For some businesses, revenue sharing lending may feel flexible in a slow month but restrictive in a growth month. That trade-off matters. If your expansion plan depends on reinvesting a large share of your incoming revenue, this type of funding can slow progress.

The Biggest Risk: Confusing Revenue With Spare Cash

Many owners make decisions based on top-line sales because those numbers are easy to see. But lenders get paid with real cash, not with a sales headline.

A business can post strong revenue and still feel under pressure because cash is tied up elsewhere. Suppliers may need to be paid before customers pay you. Payroll may rise before new sales settle into a pattern. Tax obligations may coincide with seasonal expenses.

Small business owners must prioritise managing the flow of money through their business so they always have enough to pay expenses, debts, and themselves.

One question is whether revenue sharing lending is manageable in more than just theory.
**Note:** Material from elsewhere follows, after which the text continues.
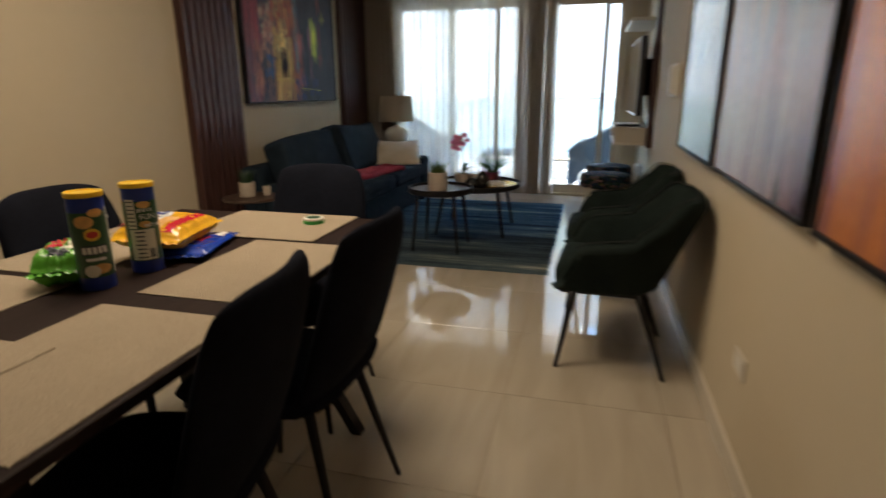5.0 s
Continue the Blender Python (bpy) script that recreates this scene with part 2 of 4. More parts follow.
def box(x0, y0, z0, x1, y1, z1, bevel=0.0, seg=2, bm=None):
    own = bmesh.new()
    bmesh.ops.create_cube(own, size=1.0, matrix=Matrix.Translation(((x0 + x1) / 2, (y0 + y1) / 2, (z0 + z1) / 2)) @ Matrix.Diagonal((x1 - x0, y1 - y0, z1 - z0, 1)))
    if bevel:
        bmesh.ops.bevel(own, geom=own.edges[:], offset=bevel, segments=seg, profile=0.5, affect="EDGES")
    if bm is None:
        return own
    merge(bm, own)
    return bm


def merge(bm, other):
    me = bpy.data.meshes.new("tmp")
    other.to_mesh(me)
    other.free()
    bm.from_mesh(me)
    bpy.data.meshes.remove(me)
    return bm


def lathe(profile, n=32, cap=True):
    """Turns (radius, height) pairs round the z axis."""
    bm = bmesh.new()
    rings = []
    for r, z in profile:
        rings.append([bm.verts.new((r * math.cos(2 * math.pi * i / n), r * math.sin(2 * math.pi * i / n), z)) for i in range(n)])
    for a, b in zip(rings, rings[1:]):
        for i in range(n):
            bm.faces.new((a[i], a[(i + 1) % n], b[(i + 1) % n], b[i]))
    if cap:
        bm.faces.new(rings[0][::-1])
        bm.faces.new(rings[-1])
    bmesh.ops.recalc_face_normals(bm, faces=bm.faces[:])
    return bm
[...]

Another question is whether it still looks manageable after all other business costs are taken into account.

Questions To Ask Before Signing

Before agreeing to a revenue sharing lending arrangement, small business owners should pressure-test the structure against their actual numbers. Ask:

  • What share of revenue goes to repayments?
  • Is there a limit on the total amount repaid?
  • Are there extra fees?
  • How often are repayments taken?
  • What happens in a weak month?
  • Can the business still cover wages, rent, suppliers, and tax obligations?
  • Will this funding help growth, or will it absorb the cash growth needs?

The Australian Government says lenders want to see that you understand your finances before taking out a loan. The ATO also stresses the value of keeping good records so you can track performance and manage cash flow with confidence.

If you cannot model the repayments clearly, that is a warning sign.

Conclusion

So, does revenue sharing lending discourage business growth?

It can. That is most likely when repayments take too much cash away from stock, staffing, marketing, tax obligations, or other reinvestment needs. It can also become a problem when revenue is rising, but margins stay tight.

But it does not always hold a business back. In the right setup, with healthy margins and a clear cash flow plan, it may give an owner enough flexibility to move forward without fixed repayment pressure.

The smarter question is not whether revenue sharing lending is good or bad. The smarter question is whether your business can keep growing after those repayments come out.